Martin Eastwood - August 8, 2014

That’s really interesting, looks like my trusty 3-4-3 I’ve been using for the past few years may not be the optimal formation!

Shalin - August 8, 2014

Hi Martin,

As someone who has a beginner knowledge of analytics and related tools, I had a few queries related to obtaining the data required for this solver. It seems you directly scrap the data into R from the FPL API. Are there any other reliable data sources available that you would recommend?

I believe it would also be possible to run such a solver in Excel. Your thoughts?

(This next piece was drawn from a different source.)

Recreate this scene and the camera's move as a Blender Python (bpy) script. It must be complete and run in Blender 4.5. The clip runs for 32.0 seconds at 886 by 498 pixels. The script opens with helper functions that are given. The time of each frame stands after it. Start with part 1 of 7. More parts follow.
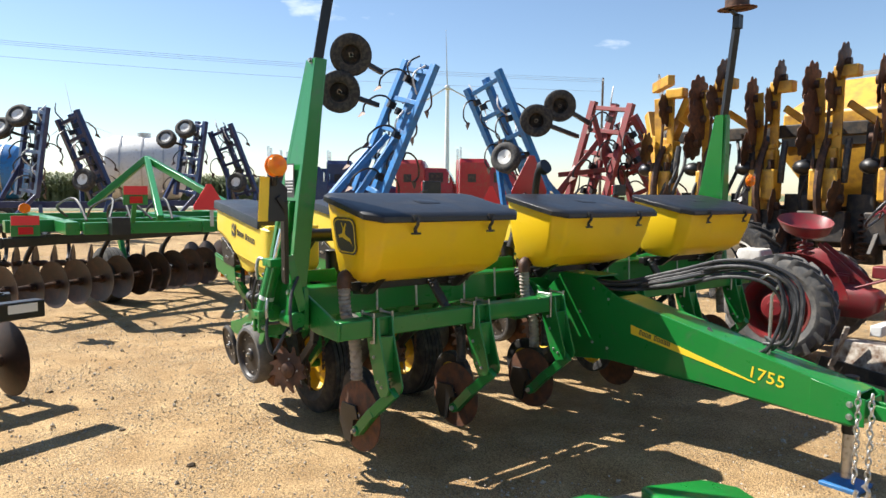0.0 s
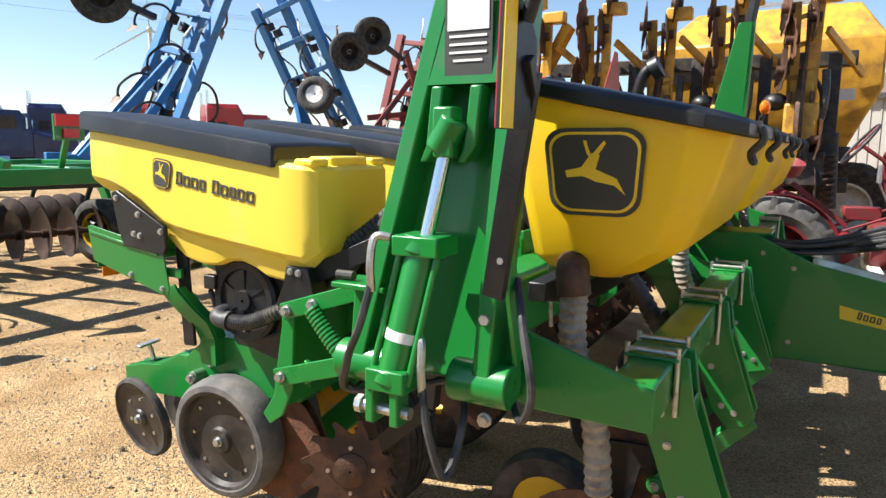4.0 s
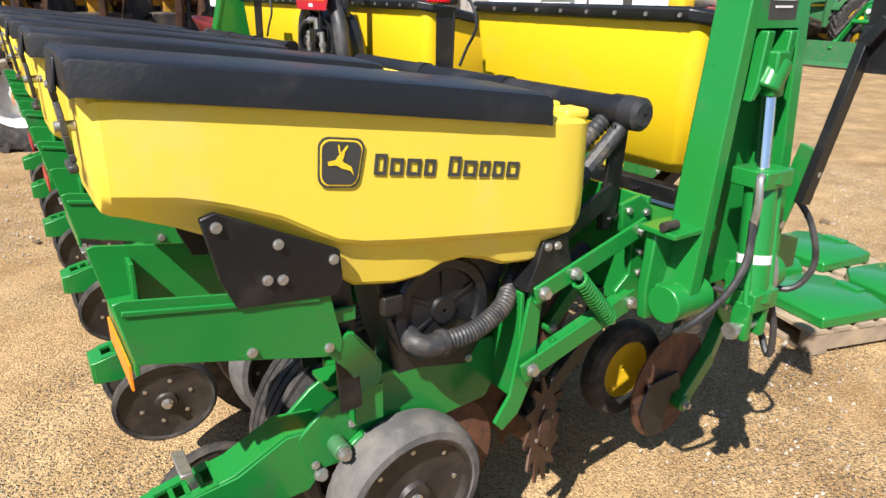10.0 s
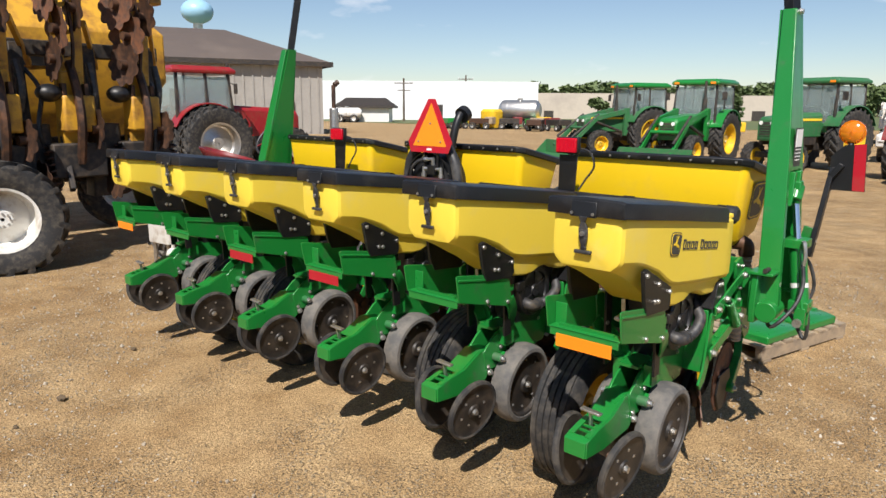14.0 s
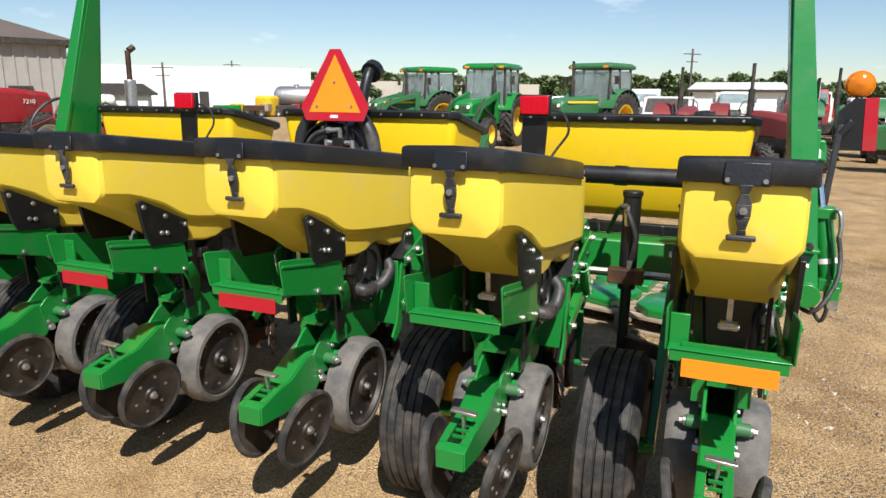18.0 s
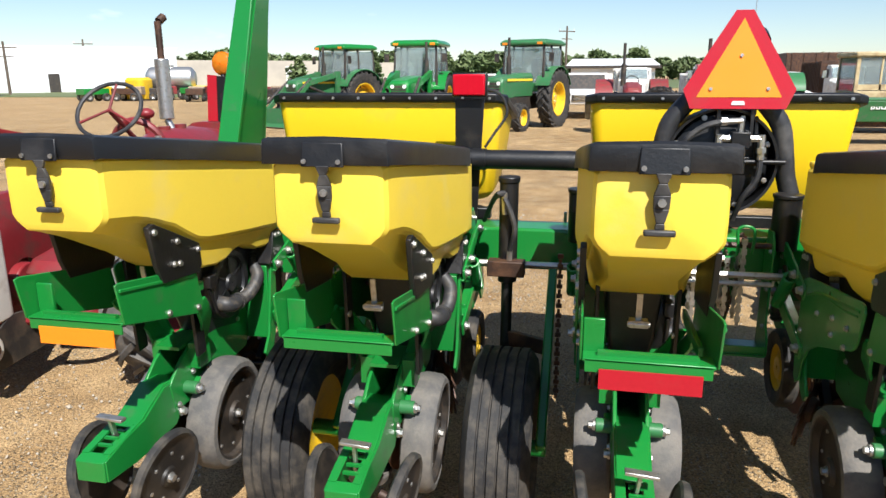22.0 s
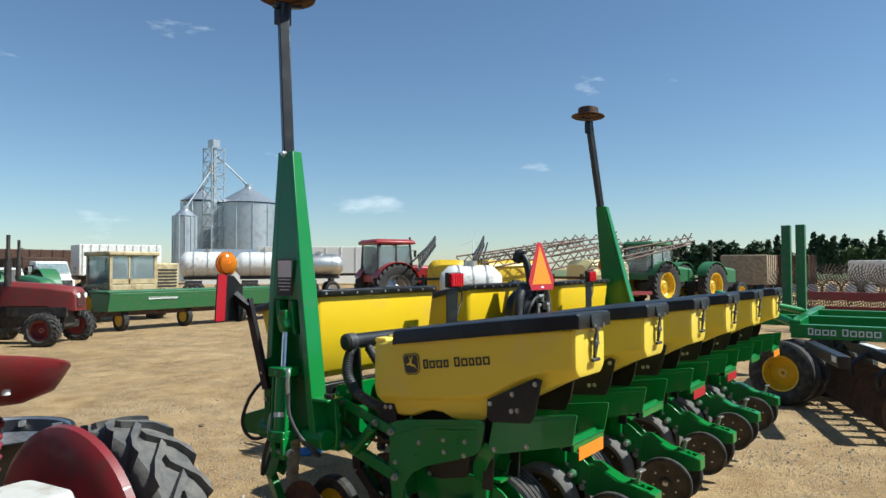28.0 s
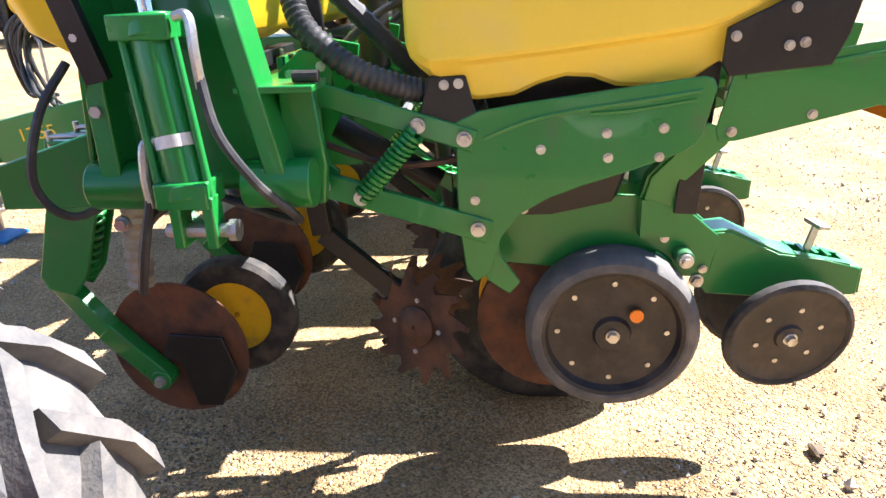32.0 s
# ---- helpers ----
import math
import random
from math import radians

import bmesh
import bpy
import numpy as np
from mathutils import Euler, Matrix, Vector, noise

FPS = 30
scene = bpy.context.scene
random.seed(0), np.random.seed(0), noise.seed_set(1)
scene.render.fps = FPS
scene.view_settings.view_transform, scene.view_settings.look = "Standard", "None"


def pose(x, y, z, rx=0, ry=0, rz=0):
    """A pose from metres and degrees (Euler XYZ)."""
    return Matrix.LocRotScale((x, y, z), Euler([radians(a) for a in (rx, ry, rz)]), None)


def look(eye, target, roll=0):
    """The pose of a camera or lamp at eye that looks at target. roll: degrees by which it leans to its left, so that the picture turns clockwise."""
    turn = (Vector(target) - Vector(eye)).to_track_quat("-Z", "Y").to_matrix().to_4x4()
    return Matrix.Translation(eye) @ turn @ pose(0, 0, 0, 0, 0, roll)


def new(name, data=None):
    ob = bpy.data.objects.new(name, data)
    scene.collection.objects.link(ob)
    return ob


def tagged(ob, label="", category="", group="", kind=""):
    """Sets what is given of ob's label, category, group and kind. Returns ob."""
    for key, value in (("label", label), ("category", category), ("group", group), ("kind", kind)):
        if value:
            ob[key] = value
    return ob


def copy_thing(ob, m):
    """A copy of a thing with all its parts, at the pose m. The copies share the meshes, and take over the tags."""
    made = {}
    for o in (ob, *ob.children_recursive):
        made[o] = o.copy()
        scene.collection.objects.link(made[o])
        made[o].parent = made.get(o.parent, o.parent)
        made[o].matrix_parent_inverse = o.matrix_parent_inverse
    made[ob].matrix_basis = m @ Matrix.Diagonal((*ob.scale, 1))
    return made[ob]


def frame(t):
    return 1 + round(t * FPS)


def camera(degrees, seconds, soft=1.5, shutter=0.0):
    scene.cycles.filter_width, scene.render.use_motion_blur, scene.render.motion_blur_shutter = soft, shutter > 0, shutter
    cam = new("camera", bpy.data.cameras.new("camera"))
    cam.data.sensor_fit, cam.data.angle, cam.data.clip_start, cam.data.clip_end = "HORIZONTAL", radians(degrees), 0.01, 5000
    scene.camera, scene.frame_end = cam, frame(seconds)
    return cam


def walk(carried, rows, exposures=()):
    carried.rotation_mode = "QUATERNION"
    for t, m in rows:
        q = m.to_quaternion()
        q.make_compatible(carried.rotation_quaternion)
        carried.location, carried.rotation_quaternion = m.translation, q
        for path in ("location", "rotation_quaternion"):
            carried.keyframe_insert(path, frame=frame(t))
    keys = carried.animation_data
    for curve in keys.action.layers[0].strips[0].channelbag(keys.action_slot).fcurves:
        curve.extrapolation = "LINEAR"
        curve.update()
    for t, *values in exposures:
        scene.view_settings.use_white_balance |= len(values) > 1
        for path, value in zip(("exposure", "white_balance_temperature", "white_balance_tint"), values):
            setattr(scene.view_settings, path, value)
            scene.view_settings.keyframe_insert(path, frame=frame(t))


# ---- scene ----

Martin Eastwood - August 8, 2014

If you want player data then Squawka and WhoScored are probably your best places to look. Yes, Excel and Open Office both have solvers built in so I expect it’s possible to do something similar with them.

Shalin - August 8, 2014

Hi Martin,

As someone who has a beginner knowledge of analytics and related tools, I had a few queries related to obtaining the data required for this solver. It seems you directly scrap the data into R from the FPL API. Are there any other reliable data sources available that you would recommend?

Thanks!

Shalin.

I believe it would also be possible to run such a solver in Excel. Your thoughts?

Pete - August 15, 2014

Interesting – I always wondered what would the perfect optimisation of value would look like – was thinking of trying it out but rodriguez, lallana are out and coleman might be. Give it another go but without injured players – quick! Haha

Brendan - August 25, 2014

This is very cool

Is it possible to make the objective function take into account the presence of a captain? I can’t think of a way of doing this that keeps it a linear constraint

Martin Eastwood - August 25, 2014

Thanks, it’s something I’d like to include but I’ve not come up with a suitable way to add it in yet.

marko - December 17, 2014

teams of 12 players with requirement that one player is played twice? maybe…

any chance of running the algorythm with points so far this season and current values?

Martin Eastwood - December 17, 2014

Good idea, will post a follow up when I get chance with the updated team recommendation. Thanks!